In her book Mrs. Brown turns over the simple calendar of happenings of farm life and tells of them with that charm that only a woman of cultured expression can give. We open the book in spring and we hear and see the trembling of Nature's curtain. Yet, while telling of the glories of Nature, our farmer's wife has her feet firmly planted on the soil and turns ever and anon to tell us of practical things, even of the products of a super mechanical age. As we journey on to summer we meet the farmer himself, and Martha, the big-souled country woman, and others of the household. The author glances from the kitchen table, to mention a recipe or two, and looks through the window at the ripening fields, at the flowers, crops, fruit and animals. These beautiful things of Nature come unobtrusively into her recital. An apt quotation adds colour to the story, a snatch of dialogue, or some philosophic observation from the writer herself. So we journey on through the four seasons living the life, of the farmer's wife, loving it, sorrowing with her and smiling with her.

The book is a gracious and charming tribute in words to the wonderful woman who has helped to make this country what it is today.

Whitcombe and Tombs have given the book a worthy format, and reproduced the illustrations in a way to display their full artistic value.

* * *

And now for another New Zealand book of a totally different nature. We are about to leave the select library atmosphere and enter a small news-agent's shop and snap up for a train journey a paper-backed book of gaudy coloured cover—” Outside the Law in New Zealand,” by Charles Belton.
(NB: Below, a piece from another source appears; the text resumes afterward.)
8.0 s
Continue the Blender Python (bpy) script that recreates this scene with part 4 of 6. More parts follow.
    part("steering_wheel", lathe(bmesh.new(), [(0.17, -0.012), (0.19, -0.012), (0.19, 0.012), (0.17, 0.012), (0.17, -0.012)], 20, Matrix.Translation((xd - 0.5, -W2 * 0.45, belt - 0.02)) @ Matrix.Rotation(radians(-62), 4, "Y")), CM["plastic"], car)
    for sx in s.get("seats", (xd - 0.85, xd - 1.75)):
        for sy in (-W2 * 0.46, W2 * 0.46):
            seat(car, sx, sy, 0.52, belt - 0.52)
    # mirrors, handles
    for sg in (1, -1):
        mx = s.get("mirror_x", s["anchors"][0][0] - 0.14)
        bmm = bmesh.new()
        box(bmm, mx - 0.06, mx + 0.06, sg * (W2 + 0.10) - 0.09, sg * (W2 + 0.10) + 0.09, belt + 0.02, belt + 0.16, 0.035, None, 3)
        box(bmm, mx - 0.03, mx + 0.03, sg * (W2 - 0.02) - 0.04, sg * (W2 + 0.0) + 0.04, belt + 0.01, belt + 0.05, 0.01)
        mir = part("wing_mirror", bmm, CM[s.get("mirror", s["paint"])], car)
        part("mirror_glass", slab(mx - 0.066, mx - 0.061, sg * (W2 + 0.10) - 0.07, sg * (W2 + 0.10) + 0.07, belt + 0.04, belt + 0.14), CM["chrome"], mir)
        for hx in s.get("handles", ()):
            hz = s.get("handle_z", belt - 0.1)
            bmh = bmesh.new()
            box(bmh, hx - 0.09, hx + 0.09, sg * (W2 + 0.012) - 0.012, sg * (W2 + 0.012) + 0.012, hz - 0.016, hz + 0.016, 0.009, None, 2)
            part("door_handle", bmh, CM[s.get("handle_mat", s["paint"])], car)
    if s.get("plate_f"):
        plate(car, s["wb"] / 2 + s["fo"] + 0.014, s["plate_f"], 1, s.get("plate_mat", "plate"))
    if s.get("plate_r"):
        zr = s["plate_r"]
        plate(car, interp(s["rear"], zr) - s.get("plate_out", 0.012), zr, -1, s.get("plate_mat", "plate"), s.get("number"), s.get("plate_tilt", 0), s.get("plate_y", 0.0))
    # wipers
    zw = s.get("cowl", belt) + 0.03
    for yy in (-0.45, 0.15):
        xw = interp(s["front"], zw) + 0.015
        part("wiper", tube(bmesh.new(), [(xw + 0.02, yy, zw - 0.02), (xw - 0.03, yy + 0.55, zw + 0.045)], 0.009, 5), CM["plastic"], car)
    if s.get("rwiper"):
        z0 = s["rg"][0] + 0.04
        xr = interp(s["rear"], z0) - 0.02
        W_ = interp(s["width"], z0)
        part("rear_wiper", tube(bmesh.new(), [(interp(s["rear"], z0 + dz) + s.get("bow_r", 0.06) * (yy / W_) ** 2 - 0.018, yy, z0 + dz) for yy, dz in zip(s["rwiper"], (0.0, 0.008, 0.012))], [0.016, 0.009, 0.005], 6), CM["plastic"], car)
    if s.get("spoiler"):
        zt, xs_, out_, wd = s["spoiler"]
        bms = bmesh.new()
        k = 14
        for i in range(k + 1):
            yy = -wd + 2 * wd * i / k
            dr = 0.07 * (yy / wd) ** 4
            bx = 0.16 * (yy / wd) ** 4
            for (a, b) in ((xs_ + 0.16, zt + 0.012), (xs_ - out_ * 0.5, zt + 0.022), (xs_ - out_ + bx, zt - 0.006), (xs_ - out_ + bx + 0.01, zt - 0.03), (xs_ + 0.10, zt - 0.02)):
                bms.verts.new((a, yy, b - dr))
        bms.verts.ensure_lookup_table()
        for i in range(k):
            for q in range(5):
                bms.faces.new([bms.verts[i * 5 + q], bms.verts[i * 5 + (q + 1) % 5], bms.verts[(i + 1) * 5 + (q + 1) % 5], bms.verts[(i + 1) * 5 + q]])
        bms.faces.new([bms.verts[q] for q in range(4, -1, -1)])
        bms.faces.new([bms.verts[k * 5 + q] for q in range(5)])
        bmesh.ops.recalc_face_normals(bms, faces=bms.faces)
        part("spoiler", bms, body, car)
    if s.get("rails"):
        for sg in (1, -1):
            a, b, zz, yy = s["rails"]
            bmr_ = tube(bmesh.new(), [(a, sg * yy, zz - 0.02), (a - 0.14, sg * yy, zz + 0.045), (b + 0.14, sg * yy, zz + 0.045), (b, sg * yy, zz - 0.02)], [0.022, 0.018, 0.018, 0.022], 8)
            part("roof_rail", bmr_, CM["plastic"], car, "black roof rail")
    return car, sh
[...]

Until recently the author was a detective, and resigned with the intention of entering the political arena. The story he tells is an interesting one. He has written over fifty chapters covering as many aspects of a police constable and detective's routine. Opium dens, gambling raids, murderers, thieves and the like provide plenty of incident. Considering it is a paper-back, the publication is well-bound and clearly printed by the Gisborne Publishing Company.

A Roumanian Book-plate.

A Roumanian Book-plate.

“Association Copies” of New Zealand books have not yet come into their own in this country. By an “association copy” I mean a book autographed by, or accompanied by a letter or with a bookplate attached belonging to the author. The term “association copy” might also be extended as containing the signature or inscription of some outstanding figure contemporaneous with publication of the book. For instance, I regard as an “association copy” a bibliographic treasure of which, recently, I became the possessor—a copy of Kirk's “Forest Flora of New Zealand,” signed by Richard John Seddon and presented to the Bishop of Salisbury.
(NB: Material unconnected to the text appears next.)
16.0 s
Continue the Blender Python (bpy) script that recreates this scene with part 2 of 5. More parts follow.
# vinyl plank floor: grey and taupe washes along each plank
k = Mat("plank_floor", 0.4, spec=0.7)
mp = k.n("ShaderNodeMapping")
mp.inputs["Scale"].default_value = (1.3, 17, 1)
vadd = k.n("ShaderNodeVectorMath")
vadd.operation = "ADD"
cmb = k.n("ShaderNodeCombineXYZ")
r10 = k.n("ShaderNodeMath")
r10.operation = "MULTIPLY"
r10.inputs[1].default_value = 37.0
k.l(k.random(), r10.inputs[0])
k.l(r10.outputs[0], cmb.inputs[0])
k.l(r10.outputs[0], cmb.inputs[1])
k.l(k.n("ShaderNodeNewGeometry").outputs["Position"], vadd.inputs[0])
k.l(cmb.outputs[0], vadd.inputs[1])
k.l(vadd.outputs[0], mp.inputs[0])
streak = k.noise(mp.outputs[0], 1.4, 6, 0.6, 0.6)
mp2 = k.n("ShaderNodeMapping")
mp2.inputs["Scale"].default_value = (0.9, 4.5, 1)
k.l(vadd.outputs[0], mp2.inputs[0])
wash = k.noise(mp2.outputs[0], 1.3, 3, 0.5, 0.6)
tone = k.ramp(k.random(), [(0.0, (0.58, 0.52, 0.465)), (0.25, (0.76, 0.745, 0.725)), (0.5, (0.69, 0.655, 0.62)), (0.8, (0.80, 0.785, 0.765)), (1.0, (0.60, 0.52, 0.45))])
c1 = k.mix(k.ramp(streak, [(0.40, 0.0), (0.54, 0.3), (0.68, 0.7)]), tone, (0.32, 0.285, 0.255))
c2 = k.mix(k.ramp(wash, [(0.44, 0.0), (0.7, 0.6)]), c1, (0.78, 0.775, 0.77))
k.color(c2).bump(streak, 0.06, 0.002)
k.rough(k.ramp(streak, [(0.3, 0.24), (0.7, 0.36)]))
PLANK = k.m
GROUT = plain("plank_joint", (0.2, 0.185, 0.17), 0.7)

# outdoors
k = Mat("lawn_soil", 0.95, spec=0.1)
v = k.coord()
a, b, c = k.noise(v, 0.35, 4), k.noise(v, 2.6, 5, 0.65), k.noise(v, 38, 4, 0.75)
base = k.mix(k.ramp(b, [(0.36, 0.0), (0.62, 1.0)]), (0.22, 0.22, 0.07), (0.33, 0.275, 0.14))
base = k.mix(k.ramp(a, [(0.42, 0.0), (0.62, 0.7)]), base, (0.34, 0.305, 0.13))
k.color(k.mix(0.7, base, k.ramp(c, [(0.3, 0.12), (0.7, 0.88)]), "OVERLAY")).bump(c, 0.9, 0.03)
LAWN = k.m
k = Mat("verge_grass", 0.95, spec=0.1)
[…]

To my mind a worthwhile book is infinitely more pleasurable to read and to handle when it contains the signature of the writer or that of some notability of the period. Yet, at book auction sales in this country I notice that there is very little excitement when it is announced that a book is to be offered containing the signature of, say, Sir George Grey, William Pember Reeves, Wakefield or possibly Bracken. In other parts of the world, autographed or “association copies” are treated almost as objects of reverence. However, it is satisfactory to observe that interest in New Zealand literature, particularly the books of the last century, is steadily growing and with it will come an increased regard for “association copies.”